Always check the obvious. After all this, I just remembered seeing broken glass outside this bathroom's window last year. I'm pretty sure they just replaced only the glass with plexiglass after it broke, and this is one of those double pane windows with the sealed insulating gas in between the panes. Of course just putting a regular piece of glass into it will greatly reduce the temperature. This could be the main culprit. 

Tonight, I went to try and stick insulation up into the bay where the frozen pipe was (because you can actually see up the bay from the crawlspace...). I forgot I already stuffed the bay with fiberglass last year. The bay is also already insulated with batts but it's very drafty and is like a 2x6 stud with 2x4 sized batts so there's a lot of dead space that could be insulated. I pulled the insulation out because having it on the side of the pipe that faces towards the warm bathroom is only slowing the transfer of heat from the bathroom into the pipes, you only want the colder side of the pipes insulated (of course this and some of the other methods described are only good for maximizing heat and will lower the insulating affect when trying to keep cool in the building in summer).




I also discovered the slow leak is likely just the trap from the shower PVC and probably easily fixed from the crawlspace, so that's good.



The crawlspace was supposedly 25 degrees F while it was 9 degrees outside. I checked and it was 59 while 36 outside. Which isn't as warm as I thought it would be, so I didn't remove all the insulation from the crawlspace ceiling to allow the crawlspace's hot air to rise and help heat up the bathroom, instead, the insulation will stay there and slow the transfer of the bathroom heat being lost to the colder crawlspace. The only part I left open was the bay that can be looked up into from the crawlspace which has the frozen pipe. Because it's better that the warm air of the crawlspace can go up in that bay instead of it being blocked by insulation. Because heat always migrates towards cold, so if it were insulated, it wouldn't do any good because that stud bay is colder than the crawlspace. 



the only options I see left are remove the r30 fiberglass from the walls and spray insulation on them and the rim joists. I have never installed anything but fiberglass in many inspected basements finished but I think there's some draft coming through the fiberglass even though I caulked every crevice. Maybe plastic sheet can be put over the cement and then caulked all along the perimeter to stop draft but the crawlspace is so dam small with so many obstacles that it would make sense to just shoot everything with foam, even if it's that $400 foam it green kit you buy in the mail or something. The foundation walls are so bumpy and stuff that foam boards would have big gaps behind them and might not be able to seal and caulk the perimeter backing so I would say just shoot foam instead of that too. And then put the r30 back over the foam because it has so much more R value than the foam. Or maybe there's something you can shoot on with a compressor that just seals everything but has no insulating value but then install the fiberglass over that. 

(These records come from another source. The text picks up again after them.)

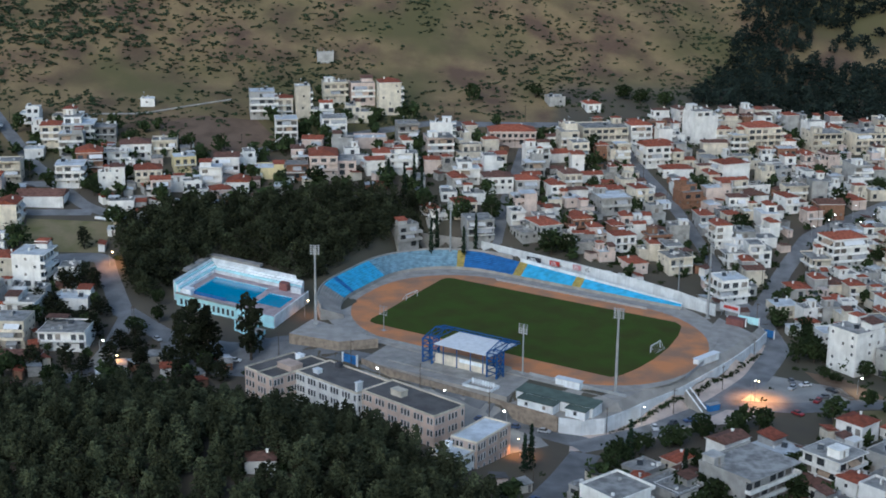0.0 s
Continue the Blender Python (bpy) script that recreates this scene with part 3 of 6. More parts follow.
YARDP = [(-135, -243), (-78, -232), (-60, -222), (-52, -228), (-57, -252), (-66, -280), (-78, -299), (-110, -288), (-160, -286), (-180, -262)]
patch("school_yard", YARDP, YARD, "pale grey asphalt school yard with painted courts", 0.06)
patch("pavement", [(-167, -283), (-149, -278), (-125, -275), (-121, -298), (-141, -305), (-158, -310)], mat("rosy_paving", (0.42, 0.345, 0.325), var=0.25, scale=0.2, fine=3), "rosy paved strip before the school pavilions", 0.1, category="pavement")
patch("plaza", [(13, -89), (24, -87), (38, -72), (52, -57), (68, -36), (85, -9), (91, 2), (98, 10), (90, -21), (82, -37), (76, -49), (80, -64), (70, -75), (60, -78), (48, -84), (34, -95), (23, -100), (12, -103)], mat("dusty_paving", (0.58, 0.47, 0.405), var=0.25, scale=0.15, fine=3), "dusty paved forecourt below the stadium wall", 0.08, category="pavement")
patch("parking", [(70, -58), (84, -30), (108, -42), (112, -60)], YARD, "asphalt parking place", 0.07, category="parking")
patch("pool_forecourt", [(-132, -20), (-124, -44), (-96, -46), (-74, -30), (-82, -18), (-100, -26)], ASPHALT, "asphalt forecourt of the swimming pool", 0.05)
patch("forecourt", [raw(-60, -80), raw(-20, -70), raw(45, -70), raw(58, -80), raw(52, -94), raw(-20, -84)], YARD, "asphalt forecourt of the long building", 0.05)
DRY = mat("dry_grass", (0.20, 0.165, 0.095), var=0.35, scale=0.12, fine=2, rough=1, tint=(0.15, 0.14, 0.06))
BARE = mat("bare_earth", (0.17, 0.115, 0.08), var=0.3, scale=0.08, fine=2, rough=1)
patch("grass_field", [(-204, 46), (-172, 49), (-172, 78), (-210, 76)], DRY, "dry yellow grass field beside the wood", 0.07)
patch("ploughed_field", [(-172, 168), (-140, 160), (-118, 180), (-132, 204), (-160, 205), (-180, 190)], BARE, "bare brown field on the slope", 0.07)
patch("dry_lot", [(100, -65), (116, -62), (126, -72), (112, -84), (96, -82)], DRY, "dry grass lot beside the parking place", 0.07)
patch("dry_lot", [(99, -26), (112, -34), (122, -52), (110, -56), (103, -44)], BARE, "bare brown slope below the tall white block", 0.07)
patch("grass_lot", [(54, -395), (84, -380), (130, -366), (150, -400), (110, -430), (50, -420)], DRY, "dry grass lot between the houses", 0.07)
patch("grass_lot", [(-84, -392), (-72, -388), (-66, -408), (-78, -420)], DRY, "dry grass lot beside the street", 0.07)
CT = thing("court_marks", -100, -262, top(-100, -262), 0, "worn pale lines and dull red half circles on the yard", "court marking", kind="structure")


def yard_z(x, y):
    return top(x, y) + 0.085


def half_disc(cx, cy, r, ang):
    b = Bld()
    b.face([(cx + r * math.cos(ang + radians(10 * i)), cy + r * math.sin(ang + radians(10 * i)) * 0.8, yard_z(cx, cy)) for i in range(19)])
    ob = new("red_half_circle", b.mesh("red_half_circle", RUST))
    ob.parent = CT
    ob.matrix_parent_inverse = CT.matrix_basis.inverted()


half_disc(-112, -256, 8.5, radians(12))
half_disc(-101, -284, 7, radians(20))
half_disc(-88, -243, 3.0, 0)


def line_mark(x0, y0, x1, y1):
    b = Bld()
    n = 4
    for i in range(n):
        p, q = (x0 + (x1 - x0) * i / n, y0 + (y1 - y0) * i / n), (x0 + (x1 - x0) * (i + 1) / n, y0 + (y1 - y0) * (i + 1) / n)
        l = math.hypot(x1 - x0, y1 - y0)
        nx, ny = -(y1 - y0) / l * 0.1, (x1 - x0) / l * 0.1
        b.face([(p[0] - nx, p[1] - ny, yard_z(*p)), (q[0] - nx, q[1] - ny, yard_z(*q)), (q[0] + nx, q[1] + ny, yard_z(*q)), (p[0] + nx, p[1] + ny, yard_z(*p))])
    ob = new("white_line", b.mesh("white_line", CONC))
    ob.parent = CT
    ob.matrix_parent_inverse = CT.matrix_basis.inverted()


for q in ((-92, -240, -84, -276), (-84, -276, -70, -270), (-70, -270, -76, -238), (-92, -240, -76, -238), (-88, -258, -73, -254), (-124, -246, -118, -280), (-118, -280, -98, -278), (-98, -278, -103, -244)):
    line_mark(*q)


# ================= stadium =================
def slab(name, pts, z, material, label, category, parent=None):
    b = Bld()
    b.prism(pts, z - 0.3, z)
    ob = new(name, b.mesh(name, material))
    return tagged(ob, label, category, kind="structure")


def rounded(a0, a1, b0, b1, r, seg=12):
    pts = []
    for cx, cy, s0 in ((a1 - r, b1 - r, 0), (a0 + r, b1 - r, 90), (a0 + r, b0 + r, 180), (a1 - r, b0 + r, 270)):
        pts += [(cx + r * math.cos(radians(s0 + 90 * i / seg)), cy + r * math.sin(radians(s0 + 90 * i / seg))) for i in range(seg + 1)]
    return pts


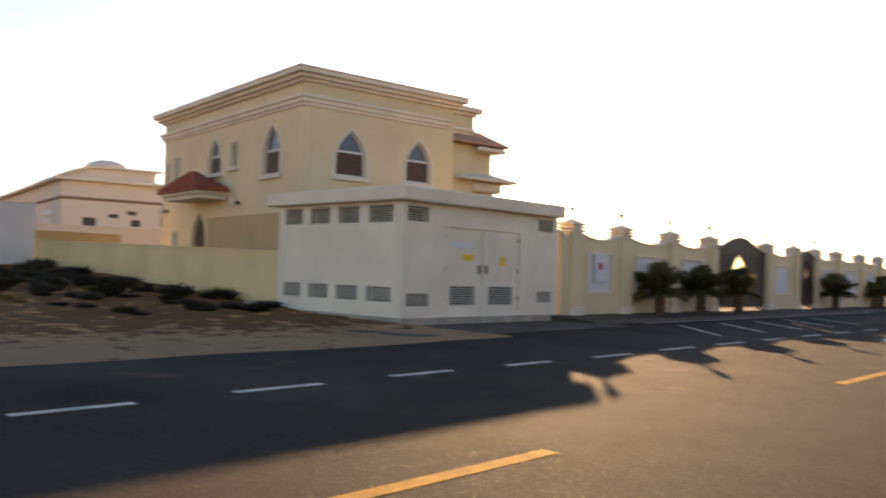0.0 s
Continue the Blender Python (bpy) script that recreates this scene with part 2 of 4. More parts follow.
WHITEWALL = mat("white_render", (0.63, 0.605, 0.585), 0.9, 0.08, 0.4, 40, 0.12)
TANWALL = mat("tan_blockwork", (0.40, 0.34, 0.29), 0.92, 0.15, 0.6, 30, 0.2)
PINK = mat("pink_render", (0.52, 0.33, 0.235), 0.9, 0.1, 0.3, 30, 0.12)
PINKD = mat("brown_pink_render", (0.26, 0.16, 0.11), 0.9, 0.12, 0.3, 30, 0.12)
BEIGE = mat("beige_render", (0.64, 0.51, 0.32), 0.9, 0.1, 0.3, 30, 0.12)
VILLAWHITE = mat("villa_white", (0.70, 0.61, 0.50), 0.88, 0.08, 0.3, 30, 0.1)
OCHRE = mat("ochre_render", (0.50, 0.25, 0.10), 0.9, 0.15, 0.3, 30, 0.15)
BROWNTILE = mat("brown_roof_tile", (0.19, 0.085, 0.06), 0.85, 0.25, 3, 30, 0.4)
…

but the main problem is the drafty bathroom walls and of course the broken window. The only way to address that is with the injection foam I already mentioned or to take the whole tile wall down from inside and use non-injected foam boards and then replace the tiles with a plastic shower wall just because it's a lot easier and less problematic than redoing the tiles. 

can also wrap the pipe in the crawlspace with a plug-in water pipe heater.
Maybe you can gain a few degrees by using some special exterior paint on the wood clap boards but it's probably just a waste of money that can go towards injection foam.

There's a small baseboard hot water heater in the bathroom this whole time. that should be inspected to make sure it's working right.